El precio de esta inacción en la frontera y en materia migratoria es la muerte. No exagero. El año pasado murieron 464 inmigrantes tratando de entrar ilegalmente a Estados Unidos; 43 por ciento más que el año anterior. Mientras más vigila la patrulla fronteriza norteamericana las zonas más transitadas, más riesgos toman los futuros inmigrantes al tratar de cruzar montañas, desiertos y ríos, y más gente muere en el intento.
Ante la terrible forma en que son tratados muchos inmigrantes indocumentados en Estados Unidos y las constantes muertes en la frontera con México, algunos podrían sugerir, inspirados en el miedo, que están dadas las condiciones para protestas masivas en varias ciudades del país, como las que ocurrieron en Francia. Pero lo sorprendente es que aquí no pasa nada. Nada.
Aunque muchos no lo quieran reconocer, todo parece indicar que los inmigrantes provenientes de América Latina han logrado integrarse de una forma más rápida y pacífica a Estados Unidos que los jóvenes franceses de padres extranjeros a Francia. Estudio tras estudio confirma que aquí los ciudadanos norteamericanos, hijos de inmigrantes latinoamericanos, tienen un más alto nivel de escolaridad, ganan más y, en general, viven mejor que sus padres. Basta un ejemplo: Mel Martínez, un inmigrante cubano, es hoy uno de los dos senadores hispanos en Washington. Francia no puede presumir de lo mismo a pesar de que su porcentaje de inmigrantes (10 %) es similar al de Estados Unidos.

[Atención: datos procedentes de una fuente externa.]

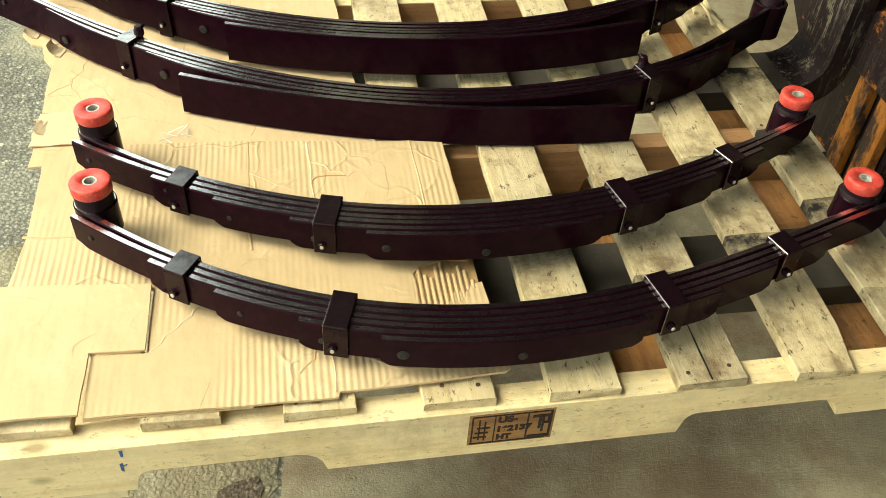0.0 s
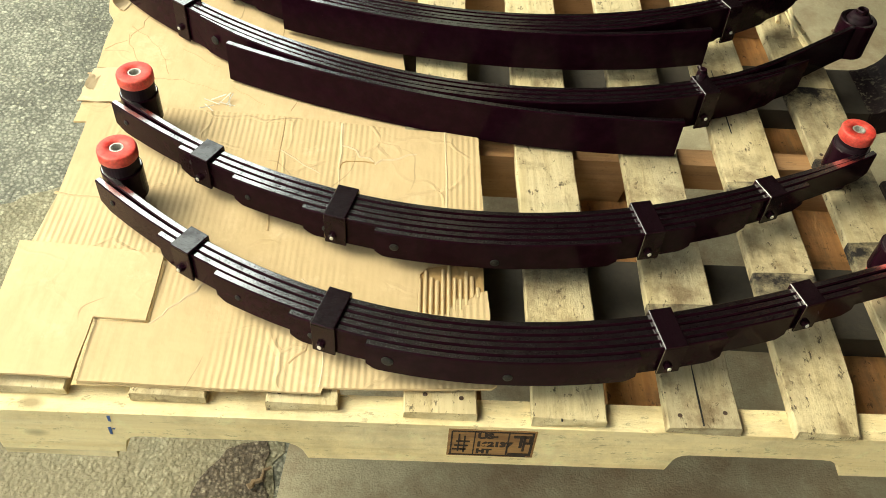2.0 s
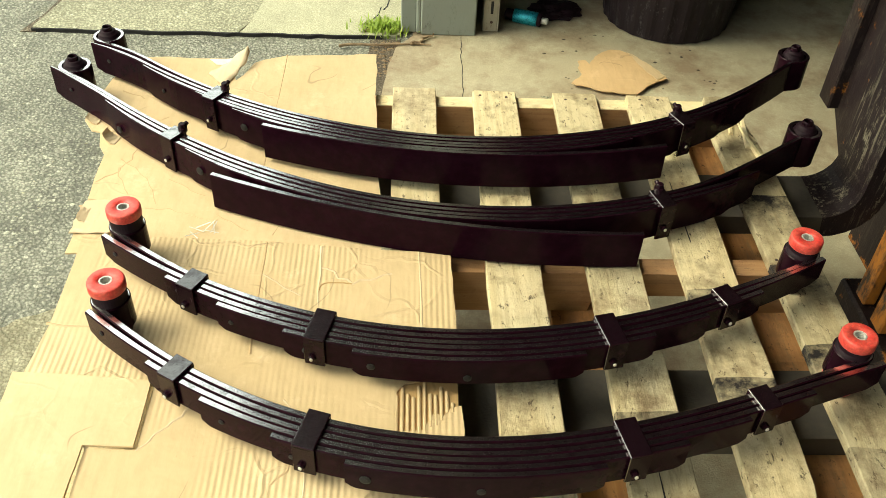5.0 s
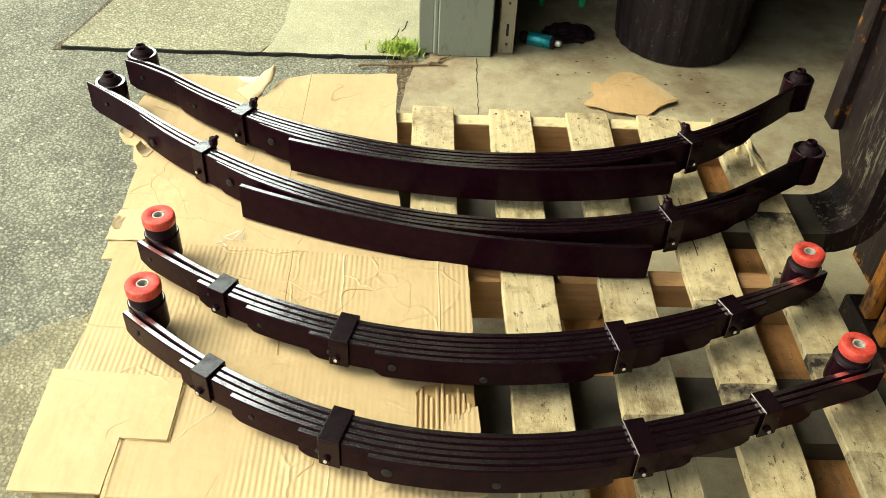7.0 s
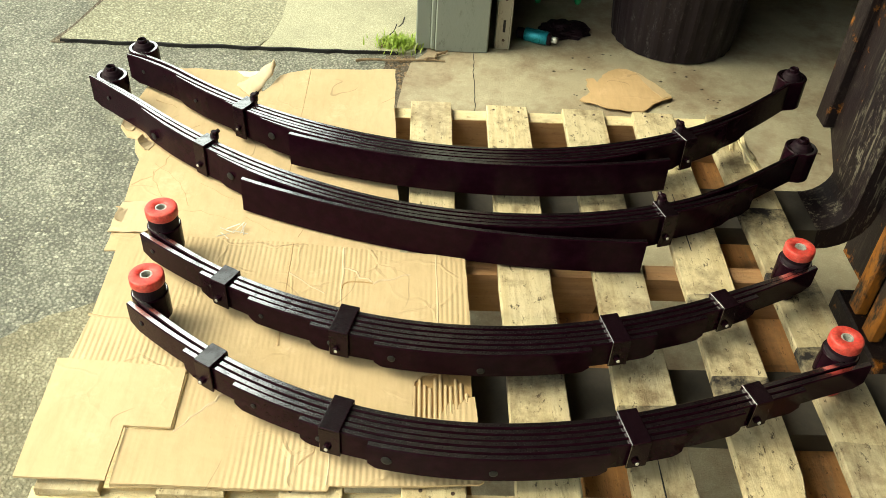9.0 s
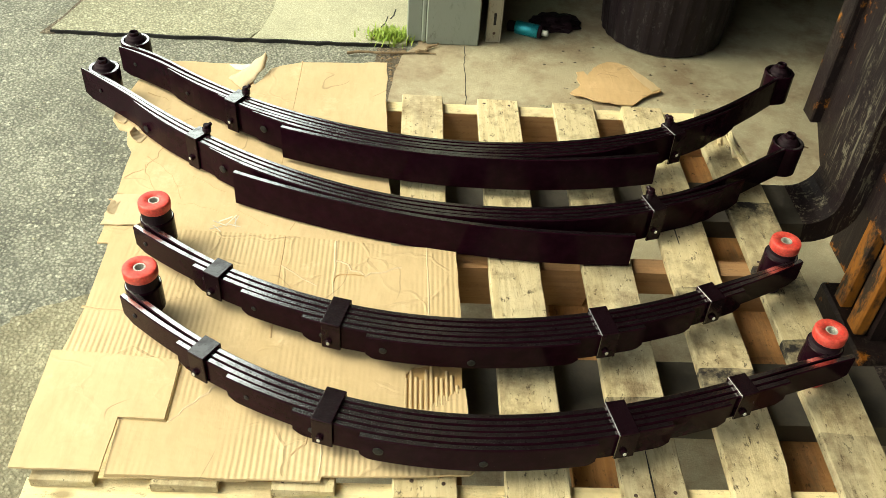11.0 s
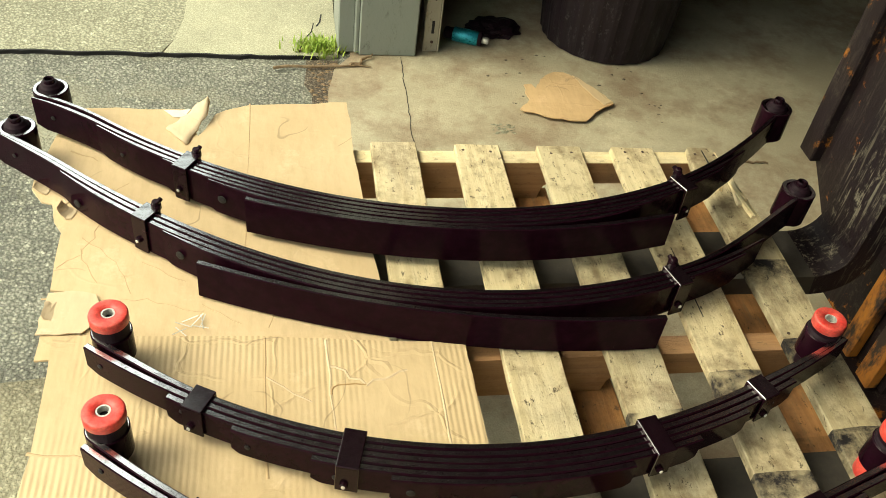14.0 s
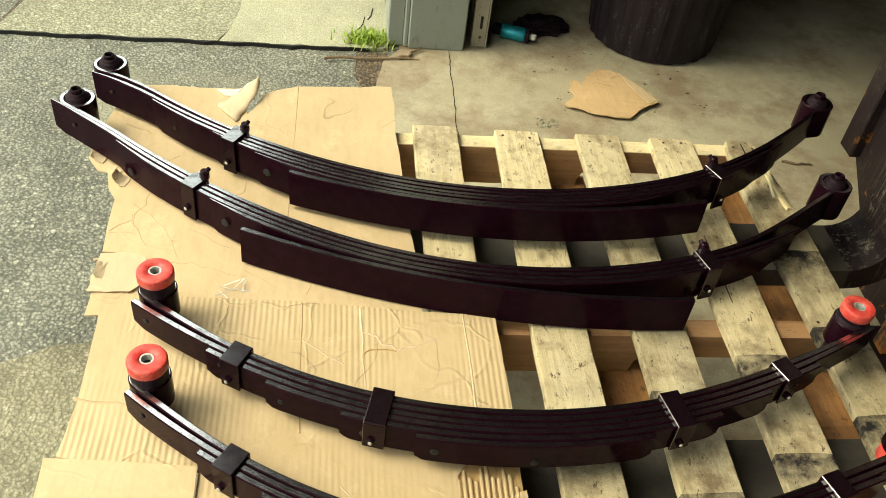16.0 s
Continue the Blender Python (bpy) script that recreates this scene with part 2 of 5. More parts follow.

Es decir, a pesar de los problemas, Estados Unidos ha tenido más éxito que Francia en su manejo de los inmigrantes y en abrir espacios a su diversidad étnica, racial y cultural. Imperfecta y lenta, pero la integración se ha dado.

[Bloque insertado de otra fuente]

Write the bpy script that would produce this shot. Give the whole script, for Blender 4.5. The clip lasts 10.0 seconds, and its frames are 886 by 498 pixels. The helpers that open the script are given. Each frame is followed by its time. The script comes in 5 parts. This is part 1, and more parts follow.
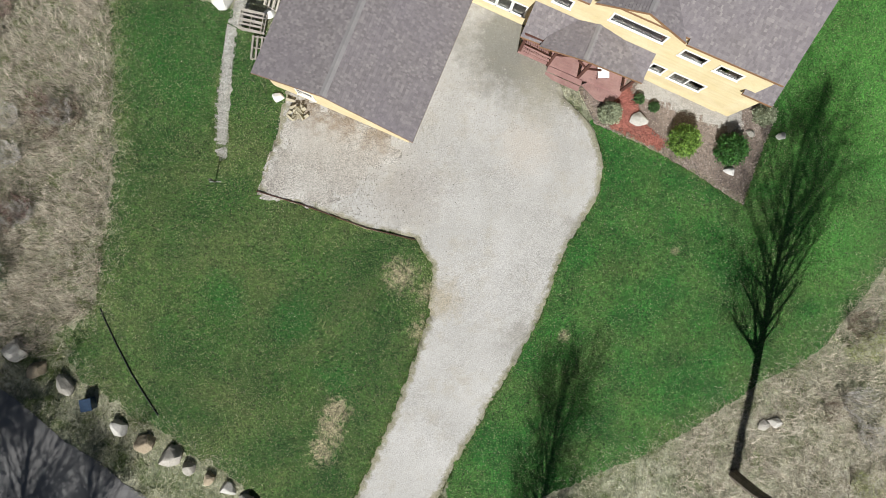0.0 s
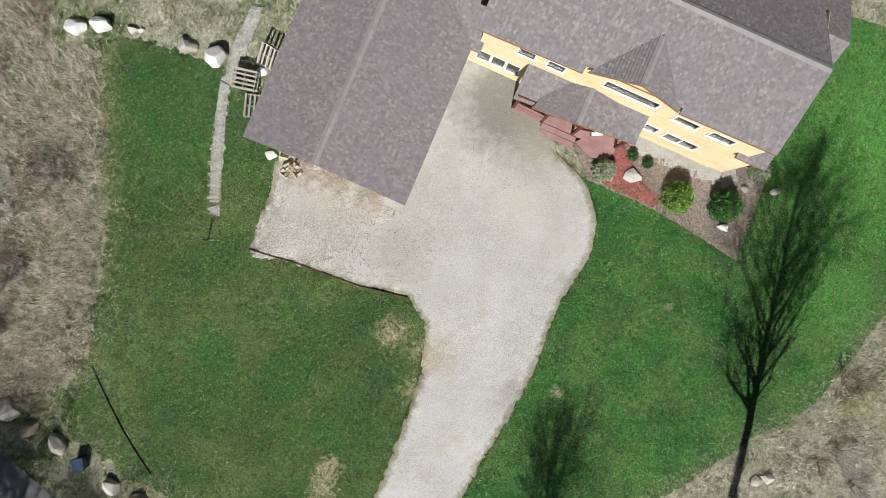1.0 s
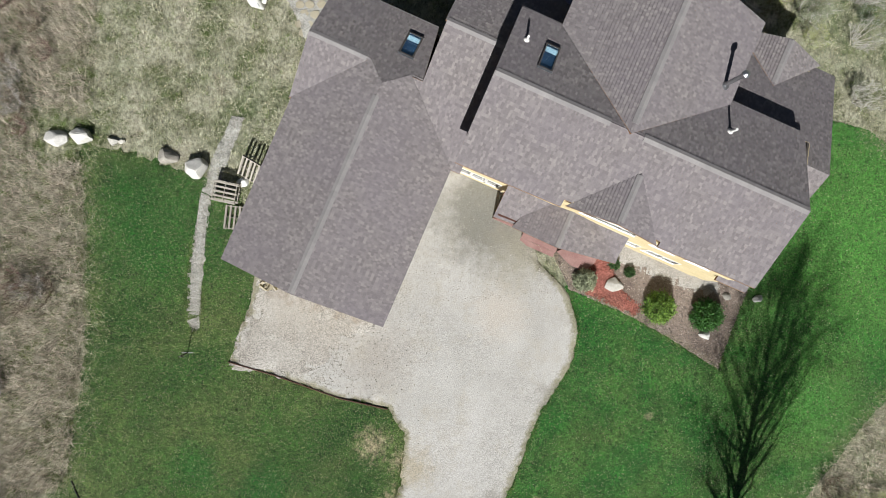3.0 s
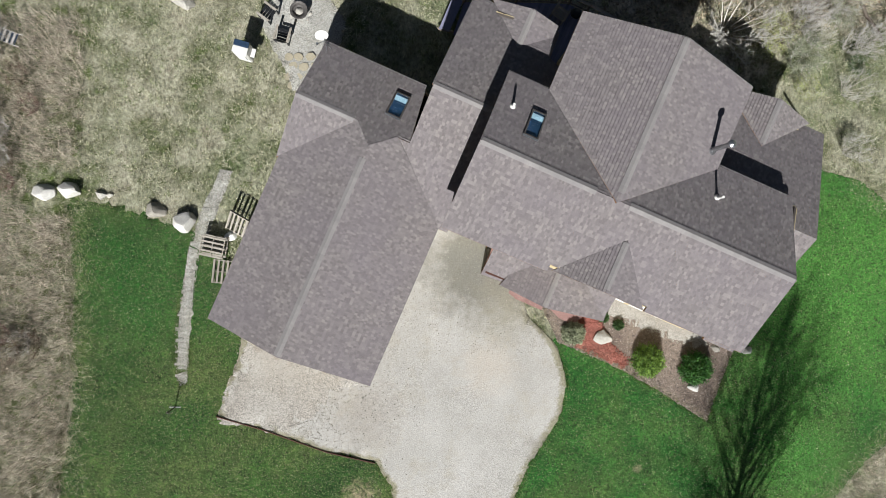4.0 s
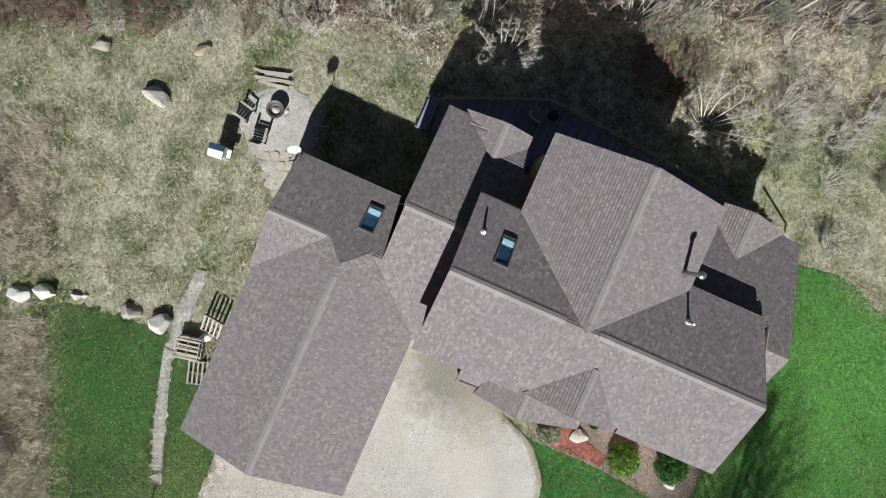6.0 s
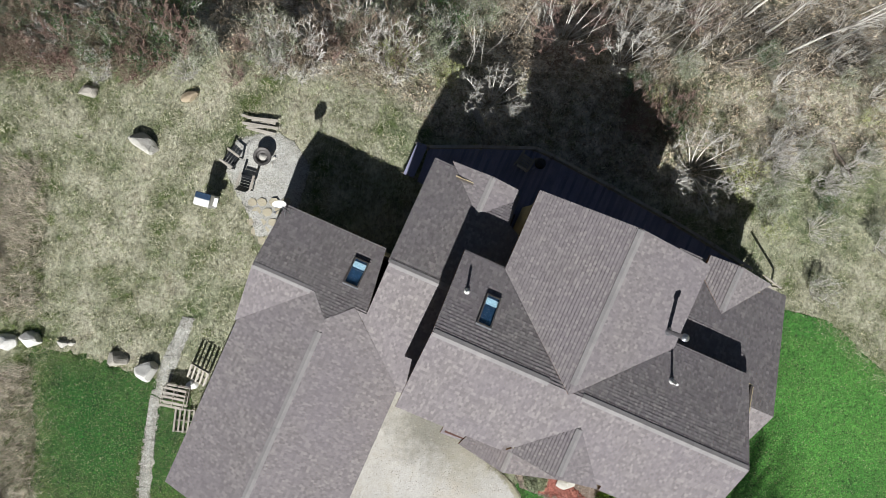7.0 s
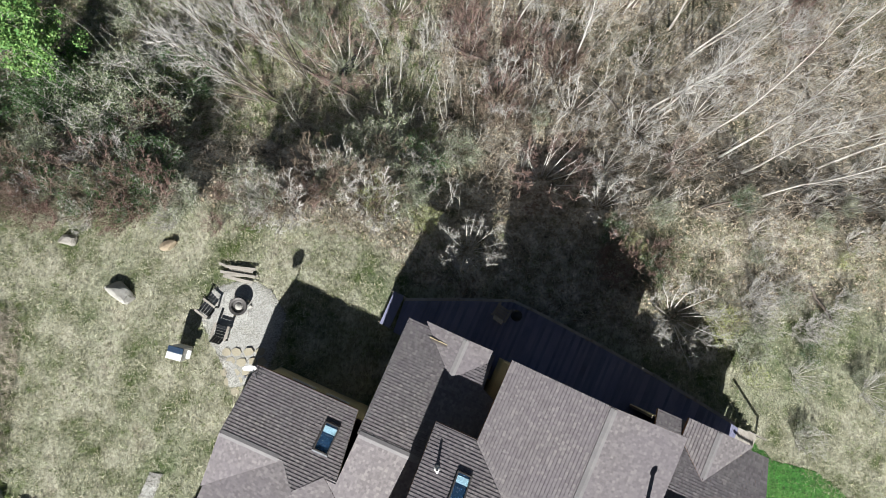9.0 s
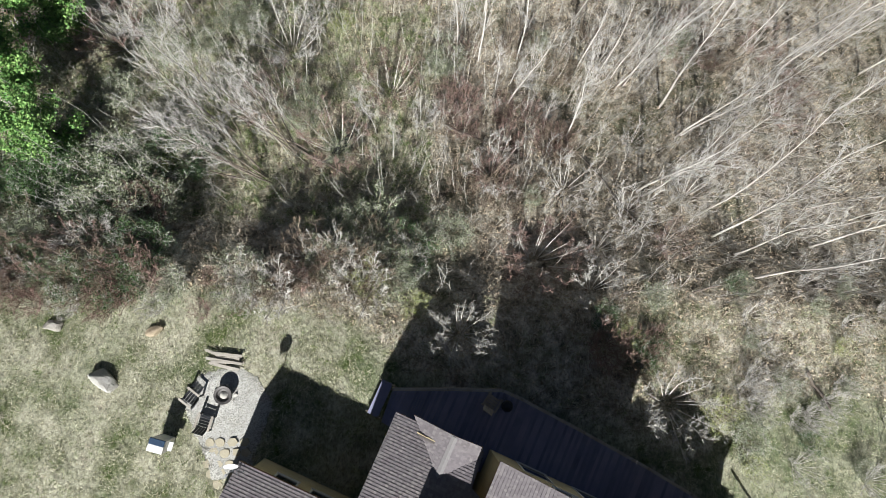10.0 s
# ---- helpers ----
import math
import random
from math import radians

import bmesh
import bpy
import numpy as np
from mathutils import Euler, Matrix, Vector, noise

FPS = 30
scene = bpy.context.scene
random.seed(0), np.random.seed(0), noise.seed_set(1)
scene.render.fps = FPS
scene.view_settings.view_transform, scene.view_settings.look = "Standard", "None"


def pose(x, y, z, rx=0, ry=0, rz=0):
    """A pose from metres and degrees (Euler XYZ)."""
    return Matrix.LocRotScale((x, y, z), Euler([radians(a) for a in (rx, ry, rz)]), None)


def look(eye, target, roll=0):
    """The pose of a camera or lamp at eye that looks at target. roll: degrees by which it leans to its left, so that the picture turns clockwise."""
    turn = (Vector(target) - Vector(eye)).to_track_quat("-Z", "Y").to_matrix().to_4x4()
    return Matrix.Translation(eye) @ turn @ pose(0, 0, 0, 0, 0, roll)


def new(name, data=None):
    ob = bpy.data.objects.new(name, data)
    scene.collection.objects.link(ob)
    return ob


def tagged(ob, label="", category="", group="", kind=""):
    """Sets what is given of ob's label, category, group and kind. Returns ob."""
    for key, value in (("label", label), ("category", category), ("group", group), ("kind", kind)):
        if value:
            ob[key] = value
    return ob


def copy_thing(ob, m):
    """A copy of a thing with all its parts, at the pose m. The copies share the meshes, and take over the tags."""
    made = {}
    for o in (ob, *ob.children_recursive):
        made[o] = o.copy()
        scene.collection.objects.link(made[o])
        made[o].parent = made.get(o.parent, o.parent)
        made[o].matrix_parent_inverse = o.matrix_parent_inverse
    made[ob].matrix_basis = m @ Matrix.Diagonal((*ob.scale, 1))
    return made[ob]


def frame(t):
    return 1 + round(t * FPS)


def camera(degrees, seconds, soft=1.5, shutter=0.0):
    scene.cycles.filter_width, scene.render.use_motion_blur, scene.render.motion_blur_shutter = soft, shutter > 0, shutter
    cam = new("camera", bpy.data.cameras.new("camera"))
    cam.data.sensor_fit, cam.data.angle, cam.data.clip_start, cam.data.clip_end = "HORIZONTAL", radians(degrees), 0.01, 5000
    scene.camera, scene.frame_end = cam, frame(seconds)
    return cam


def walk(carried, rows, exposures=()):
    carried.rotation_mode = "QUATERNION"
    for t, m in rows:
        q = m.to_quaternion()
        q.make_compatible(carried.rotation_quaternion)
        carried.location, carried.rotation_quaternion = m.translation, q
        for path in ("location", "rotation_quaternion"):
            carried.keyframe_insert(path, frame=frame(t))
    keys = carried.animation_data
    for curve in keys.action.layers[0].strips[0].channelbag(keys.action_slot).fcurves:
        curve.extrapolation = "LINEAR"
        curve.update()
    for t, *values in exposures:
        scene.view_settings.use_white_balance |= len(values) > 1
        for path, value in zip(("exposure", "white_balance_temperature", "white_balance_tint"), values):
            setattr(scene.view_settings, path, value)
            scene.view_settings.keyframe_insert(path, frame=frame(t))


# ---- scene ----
cam = camera(70.7, 10.0, soft=0.85)
METRES, EYE, TILT, LEAN, TURN = 27.0, 32.5, -90.0, -2.9, 0.0
ROWS = [
    (0.0, 0.0, 0.0, 0.0, 0.0, 0.0, -0.0),
    (0.5, 0.0076, 0.0003, 0.0576, 0.06, -0.13, -0.12),
    (1.0, 0.0155, 0.0008, 0.1139, 0.1, -0.23, -0.21),
    (1.5, 0.0242, 0.0015, 0.1695, 0.14, -0.32, -0.29),
    (2.0, 0.0339, 0.0024, 0.2232, 0.2, -0.37, -0.39),
    (2.5, 0.0434, 0.003, 0.277, 0.2, -0.44, -0.49),
    (4.0, 0.0753, 0.0066, 0.4356, 0.27, -0.68, -0.73),
    (4.5, 0.0872, 0.0081, 0.4869, 0.33, -0.75, -0.8),
    (5.0, 0.0973, 0.0094, 0.5368, 0.33, -0.82, -0.87),
    (5.5, 0.1082, 0.0108, 0.5856, 0.36, -0.91, -0.96),
    (7.0, 0.1437, 0.0143, 0.7277, 0.42, -1.21, -1.19),
    (7.5, 0.1553, 0.0153, 0.7729, 0.45, -1.17, -1.27),
    (8.0, 0.1661, 0.0157, 0.8172, 0.44, 0.15, -1.33),
    (8.5, 0.1759, 0.0162, 0.8588, 0.46, 2.22, -1.38),
    (9.0, 0.1854, 0.0172, 0.8991, 0.46, 4.32, -1.42),
    (9.5, 0.196, 0.0181, 0.9392, 0.48, 6.43, -1.5),
    (10.0, 0.2036, 0.019, 0.9781, 0.48, 8.48, -1.57),
]
walk(cam, [(t, pose(0, 0, EYE, TILT, LEAN, TURN) @ pose(METRES * x, METRES * y, METRES * z, 90 + pitch, roll, yaw)) for t, x, y, z, yaw, pitch, roll in ROWS],
     [(0.0, 0.55, 6280, 10), (5.0, 0.56, 6280, 10), (7.5, 0.69, 6200, 10), (10.0, 0.88, 6200, 10)])

# ---- world and sun ----
SUN_FROM = Vector((-0.185, -0.983, 0.955)).normalized()
world = bpy.data.worlds.new("sky")
scene.world = world
world.use_nodes = True
wn = world.node_tree.nodes
sky = wn.new("ShaderNodeTexSky")
sky.sky_type, sky.sun_disc = "NISHITA", False
sky.sun_elevation = math.asin(SUN_FROM.z)
sky.sun_rotation = math.atan2(SUN_FROM.x, SUN_FROM.y)
world.node_tree.links.new(sky.outputs[0], wn["Background"].inputs[0])
wn["Background"].inputs[1].default_value = 0.017
lamp = bpy.data.lights.new("sun", "SUN")
lamp.energy, lamp.angle, lamp.color = 5.0, radians(0.53), (1.0, 0.985, 0.955)
sun = new("sun", lamp)
sun.matrix_world = look(SUN_FROM * 100, (0, 0, 0))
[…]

Lo que podemos aprender de los disturbios en Francia es que los grupos más discriminados que no ven una salida legal a sus problemas tienden, tarde o temprano, a explotar. Esa situación límite aún no ha llegado a Estados Unidos. Estados Unidos (todavía) no es Francia. Y es ahora, solo ahora, cuando podemos evitar aquí un desenlace francés con una verdadera reforma al sistema migratorio. Sino, basta con prender la televisión para ver lo que nos puede pasar.